PROMPT:
Starting at the line that contains "Continue the Blender", reproduce each line exactly up to and including the line that contains "return 80.0 *". Reproduce nothing else.

━━━━━ DATA EXCERPT

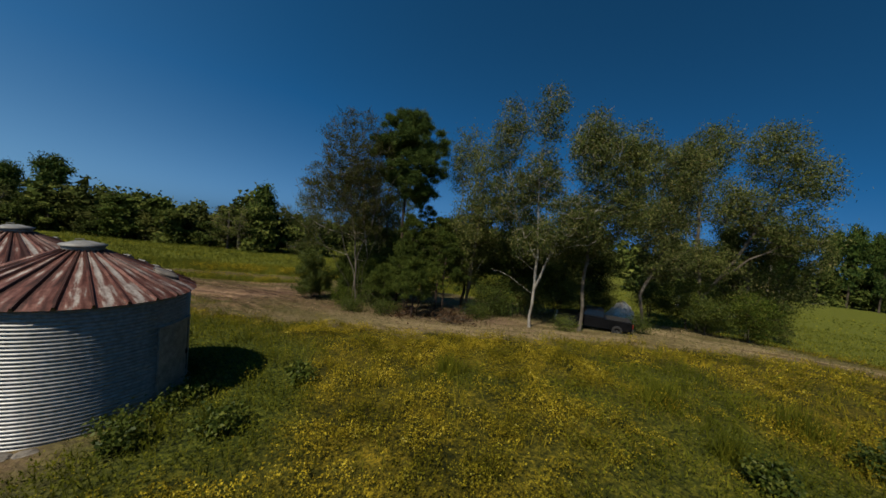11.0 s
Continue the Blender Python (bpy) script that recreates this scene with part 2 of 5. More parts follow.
def waves(x, y, size, seed):
    """Smooth uneven field of about -1..1 with features of that size in metres."""
    r = np.random.RandomState(seed)
    out = np.zeros(np.shape(x))
    for octave in (1.0, 0.5, 0.25):
        for _ in range(5):
            a, p = r.uniform(0, 6.28, 2)
            k = 6.28 / (size * octave * r.uniform(0.7, 1.5))
            out = out + octave * np.sin(k * (x * math.cos(a) + y * math.sin(a)) + p + 1.3 * np.sin(k * 0.6 * (y * math.cos(a) - x * math.sin(a))))
    return out / 4.5


def lie(x, y):
    """The long slope of the land, down to the north-east, level far away."""
    return 80.0 * np.tanh((-0.055 * x - 0.030 * y) / 80.0)


def height(x, y):
    swell = 1.8 * np.exp(-((x - 54) ** 2 / (2 * 22.0**2) + (y - 78) ** 2 / (2 * 15.0**2))) + 0.5 * np.exp(-((x - 10) ** 2 + (y - 15) ** 2) / (2 * 20.0**2)) - 0.65
    swell = swell + 1.6 * np.exp(-(((x - 71) / 15.0) ** 2 + ((y - 50) / 12.0) ** 2))
    near = np.exp(-(np.hypot(x - 29.8, y - 92.2) / 7.0) ** 2)
    rough = (0.12 * waves(x, y, 14, 1) + 0.05 * waves(x, y, 4, 2)) * np.exp(-(np.hypot(x - 30, y - 80) / 160.0) ** 2)
    bank = 1.25 * np.exp(-(off_line([(21, 110), (4, 134), (-22, 171)], x, y) / 5.5) ** 2)
    rise = 4.6 / (1 + np.exp((x + 60) / 9.0)) + 3.0 / (1 + np.exp(-(x - 150) / 14.0))
    return (lie(x, y) + swell + rough + bank + rise) * (1 - near) + (BIN_Z - 0.10) * near


def mesh_np(name, verts, faces, mats, slots=None, smooth=False):
    verts, faces = np.asarray(verts, np.float32), np.asarray(faces, np.int32)
    me = bpy.data.meshes.new(name)
    me.vertices.add(len(verts))
    me.vertices.foreach_set("co", verts.ravel())
    k = faces.shape[1]
    me.loops.add(faces.size)
    me.loops.foreach_set("vertex_index", faces.ravel())
    me.polygons.add(len(faces))
    me.polygons.foreach_set("loop_start", np.arange(0, faces.size, k, dtype=np.int32))
    for m in mats if isinstance(mats, (list, tuple)) else [mats]:
        me.materials.append(m)
    if slots is not None:
        me.polygons.foreach_set("material_index", np.asarray(slots, np.int32))
    me.polygons.foreach_set("use_smooth", np.full(len(faces), smooth))
    me.update(calc_edges=True)
    return me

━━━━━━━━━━

FULL ANSWER:
Continue the Blender Python (bpy) script that recreates this scene with part 2 of 5. More parts follow.
def waves(x, y, size, seed):
    """Smooth uneven field of about -1..1 with features of that size in metres."""
    r = np.random.RandomState(seed)
    out = np.zeros(np.shape(x))
    for octave in (1.0, 0.5, 0.25):
        for _ in range(5):
            a, p = r.uniform(0, 6.28, 2)
            k = 6.28 / (size * octave * r.uniform(0.7, 1.5))
            out = out + octave * np.sin(k * (x * math.cos(a) + y * math.sin(a)) + p + 1.3 * np.sin(k * 0.6 * (y * math.cos(a) - x * math.sin(a))))
    return out / 4.5


def lie(x, y):
    """The long slope of the land, down to the north-east, level far away."""
    return 80.0 * np.tanh((-0.055 * x - 0.030 * y) / 80.0)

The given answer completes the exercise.